The glial marker GFAP was strongly increased in both bvFTD groups compared with controls. Although the number of patients with data on plasma biomarkers was low, these results are in line with some recent studies showing that CSF GFAP concentration is increased in patients with neurodegenerative diseases, particularly FTD. The reasons of the increase of this glial marker remain elusive [25, 26].
The mean values of the CSF biomarkers of AD (Aβ1-42, T-tau, and P-tau) were normal and not different between bvFTD groups, suggesting that the presence of hippocampal atrophy and episodic memory problems might not be explained by co-existent AD. The increased frequency and severity of hippocampal atrophy in the late-onset group could simply be due to age. Indeed, the differences between presenile and late-onset bvFTD were no longer significant after adjustment for age. However, according to our criteria, hippocampal atrophy was considered as present only when severe (Scheltens score ≥2), and it does not seem likely that its severity is only age-related [27]. Alternatively, hippocampal atrophy could be part of bvFTD pathological process and linked to hippocampal sclerosis, as suggested also by anatomopathological series showing that hippocampal sclerosis is present in FTD, affects all anatomopathological subtypes, and is significantly more common in late-onset cases [5]. A future study in which patients with bvFTD are compared with age-matched healthy controls might bring some insights into this issue.
The lack of anatomopathological data, the possible disease heterogeneity, the absence of quantitative assessment of frontotemporal atrophy, and the relatively small number of patients are some limits of this study, and might explain the absence of differences between groups.
In conclusion, our findings might contribute to better understand bvFTD physiopathology and facilitate the diagnosis of late-onset forms. We confirmed that clinical and radiological hippocampal alterations are an important feature of bvFTD, and they might be more frequent in the late-onset form.
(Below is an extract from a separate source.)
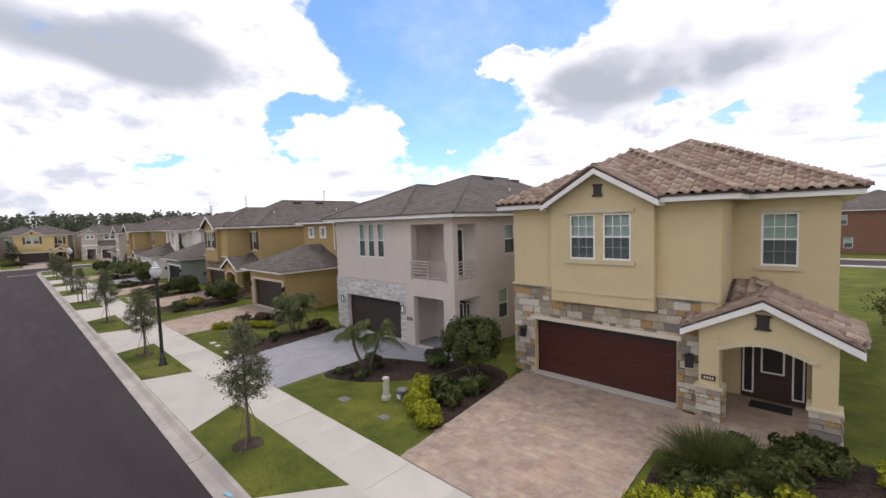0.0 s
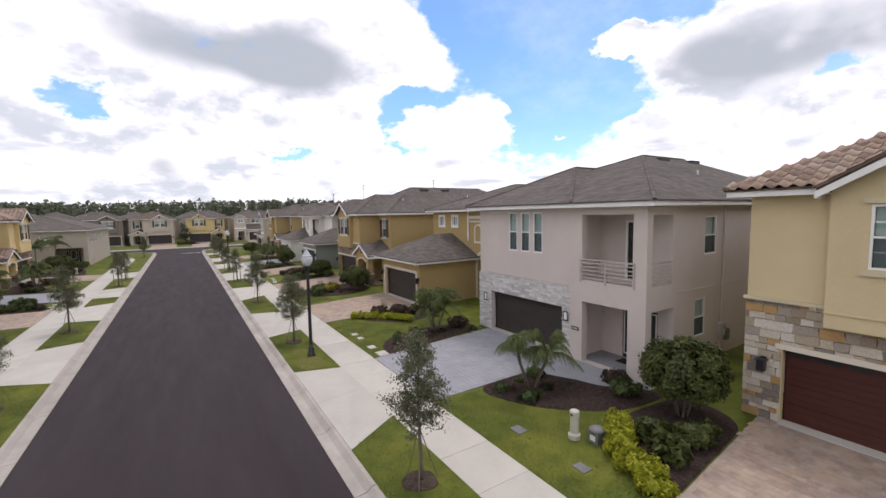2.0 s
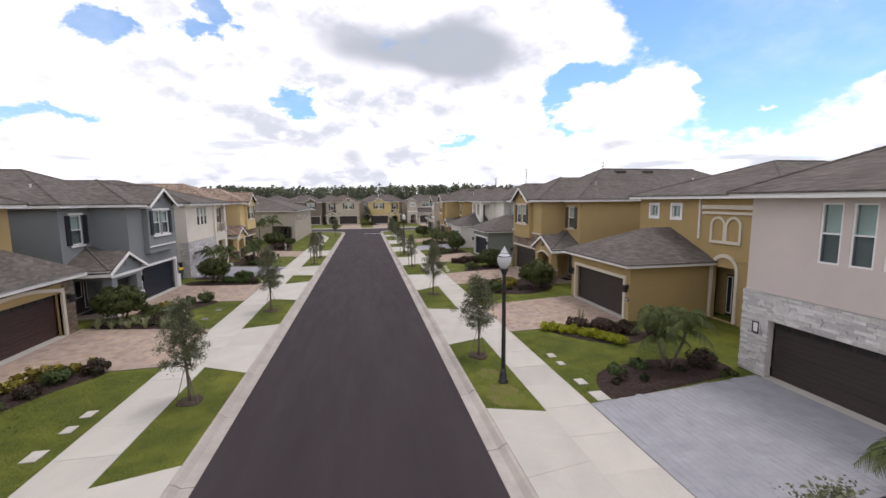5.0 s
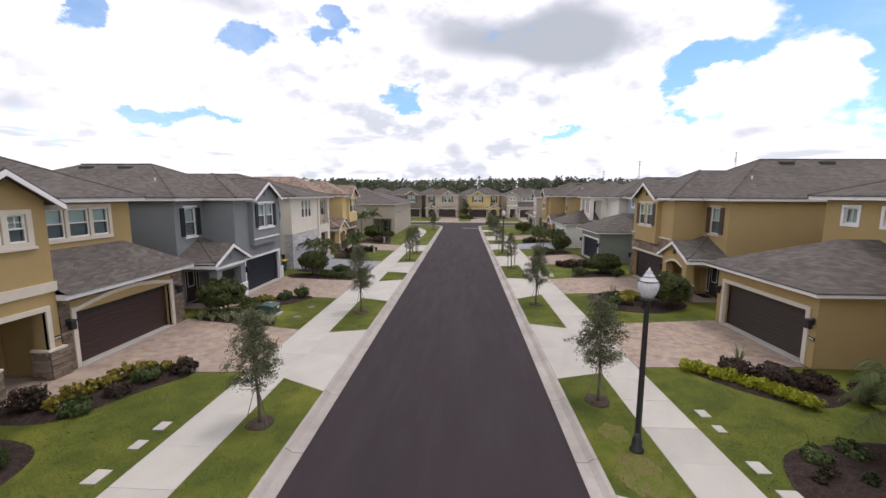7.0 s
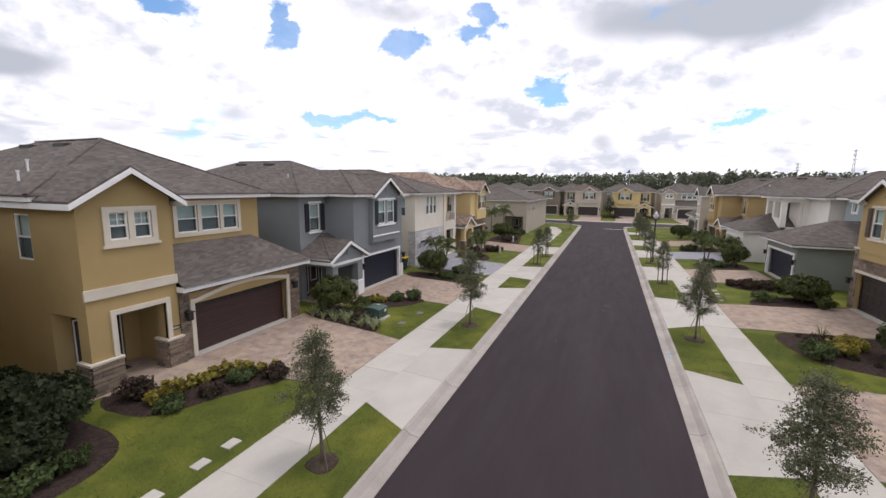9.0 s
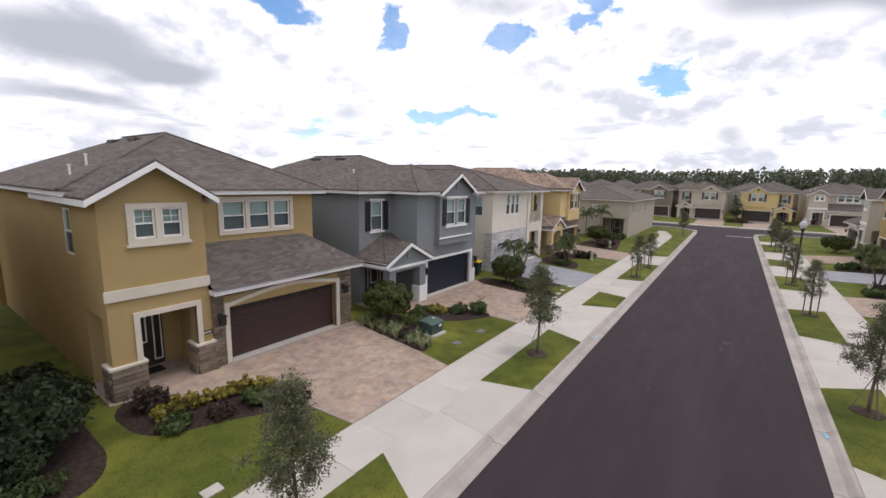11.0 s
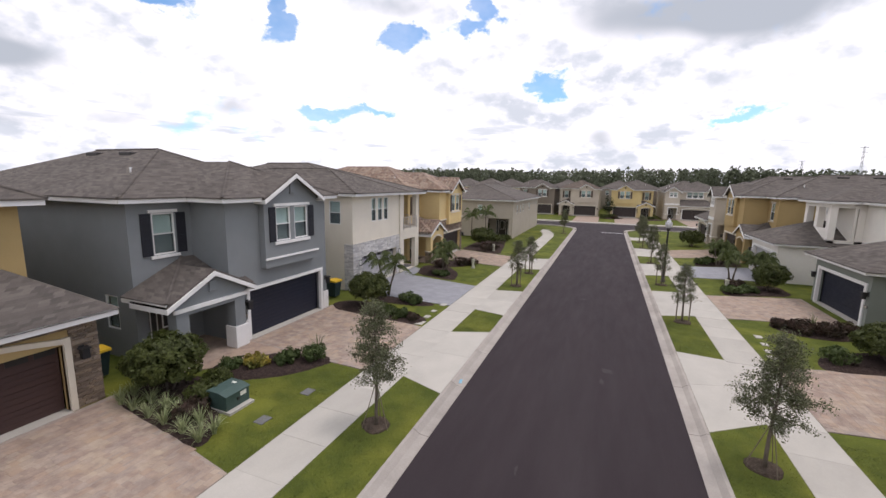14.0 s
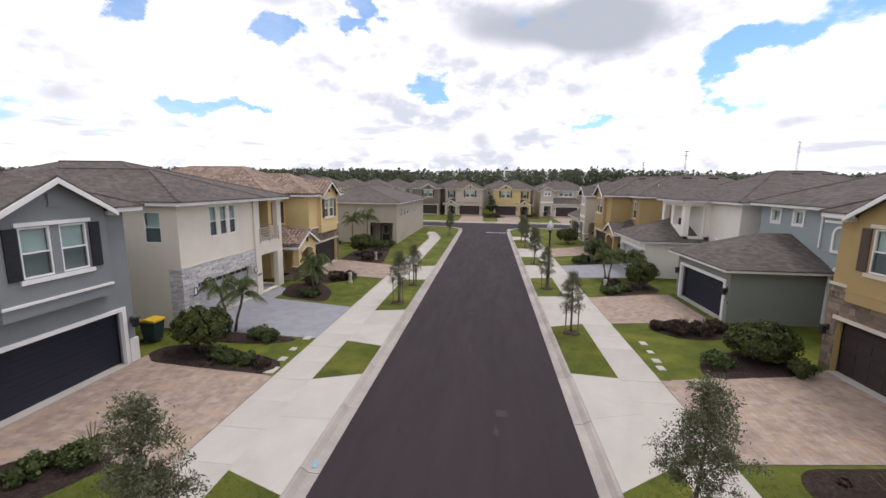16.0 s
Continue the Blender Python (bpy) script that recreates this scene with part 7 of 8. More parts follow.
shrub("round_shrub", -11.4, 66.5, 1.5, 1.3, 2.1, M["leaf_dark"], round_l, n=3300, size=0.08, lumps=80, low=0.2)
shrub("round_shrub", -12.0, 20.2, 1.5, 1.4, 1.7, M["leaf_deep"], "loose dark green shrub on mulch", n=4600, size=0.06)
shrub("round_shrub", -14.6, 20.6, 0.9, 0.8, 1.2, M["leaf_deep"], "loose dark green shrub on mulch", n=2600, size=0.06)
for x, y, r_, h_ in ((-11.0, 19.6, 0.8, 1.0), (-13.3, 20.4, 1.0, 1.3), (-11.2, 18.4, 0.9, 1.1)):
    shrub("round_shrub", x, y, r_, r_, h_, M["leaf_deep"], "loose dark green shrub on mulch", n=2200, size=0.055)
shrub("hedge_row", -10.05, 18.9, 0.45, 1.7, 0.55, M["leaf_mid"], "low green hedge with yellow tips", "hedge", n=2200, size=0.045)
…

We cannot rule out a role of aging to explain this finding, whereas we excluded the role of co-existent AD pathology in late-onset bvFTD. Indeed, although the clinical presentation could be confusing, CSF and plasma biomarker quantification should allow the reliably differentiation between late-onset bvFTD and AD [28]. Moreover, unlike T-tau, other biomarkers of neurodegeneration, such as NFL and GFAP, seem to be increased in bvFTD compared with controls, but without any biological evidence of a more aggressive neurodegeneration in presenile compared with late-onset bvFTD.